Robinson: put McGuinness evidence before court
Sunday April 27 2008
Peter Robinson has said that if there is evidence linking Martin McGuinness to the Enniskillen Remembrance Sunday bombing in 1987 that killed 11 people, it should be placed before the courts.
Responding to questions raised in a BBC documentary about the bombing, which alleged that Mr McGuinness knew about it in advance, the man who will shortly share an office at Stormont with the Derry republican said that the DUP was "well aware of his background".
Detective Chief Superintendent Norman Baxter, who investigated Enniskillen, says that prior to the bombing there were deliberations at a very senior level within the IRA's northern command.
The First Minister-designate said that it was pointless to ask if the allegations contained in the programme, made by Peter Taylor, had been known, would it have affected the DUP's decision to enter into government with Sinn Fein last year.
"Do people think the DUP did not know that Martin McGuinness was in the IRA and served on its northern command? We are well aware of his background", he said.
In the programme it was alleged that the North's Deputy First Minister was stopped by gardai three days before the bombing on the Donegal border, with three members of the IRA.
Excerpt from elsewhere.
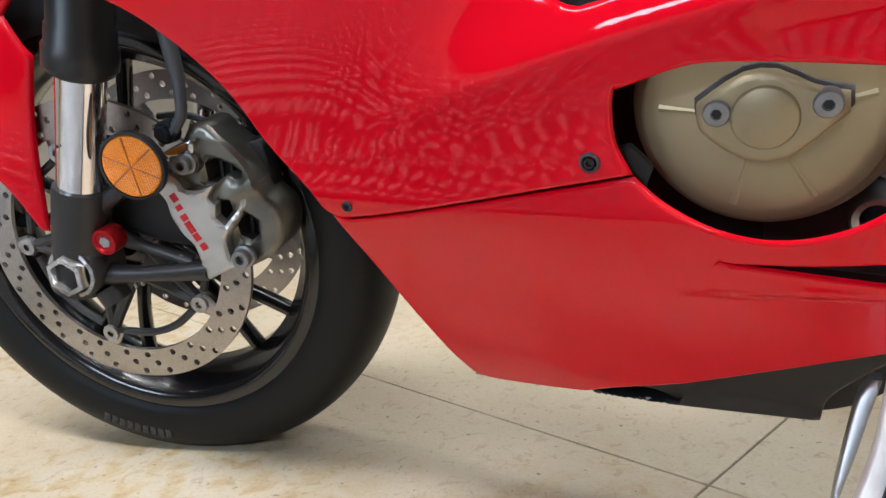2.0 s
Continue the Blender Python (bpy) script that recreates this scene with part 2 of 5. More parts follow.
def near(q, polys):
    """How far each of the points q is from the closed lines."""
    q = np.asarray(q, float).reshape(-1, 2)
    d = np.full(len(q), 9.0)
    for P in polys:
        a = np.asarray(P, float)
        for p, r in zip(a, np.roll(a, -1, 0)):
            ab, aq = r - p, q - p
            t = np.clip(aq @ ab / max(ab @ ab, 1e-12), 0, 1)
            d = np.minimum(d, np.hypot(*(aq - t[:, None] * ab).T))
    return d


def bulge(poly, width):
    """A height field: 0 outside poly, rising smoothly to 1 at width inside it."""
    line = [tuple(v) for v in rounded(poly, 0.006)]

    def height(x, z):
        if not inside((x, z), line)[0]:
            return 0.0
        t = min(near((x, z), [line])[0] / width, 1)
        return t * t * (3 - 2 * t)
    return height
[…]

Mr Taylor said: "The subsequent intelligence assessment was that McGuinness was going to be briefed about the Remembrance Sunday attacks.
"In the hours after the bombing, my sources say that McGuinness travelled to Fermanagh to question members of the local IRA unit to find out what had gone wrong.
"McGuinness said that if he did go, it would have been in his Sinn Fein capacity".
Mr Taylor said that Mr McGuinness had denied that he had been a member of the IRA's northern command, but said: "British and Irish security sources on both sides of the border have each independently told me that Martin McGuinness, now deputy first minister, was the leading figure on northern command at the time of the attack".
Taylor also said that the atrocity prompted Gerry Adams and another senior republican to discuss declaring an IRA ceasefire to try to mitigate the political damage, but claimed that "McGuinness was against the idea".
Peter Robinson said of McGuinness's alleged role in the atrocity: "If at any stage police can get evidence, they should charge people and bring them before the courts".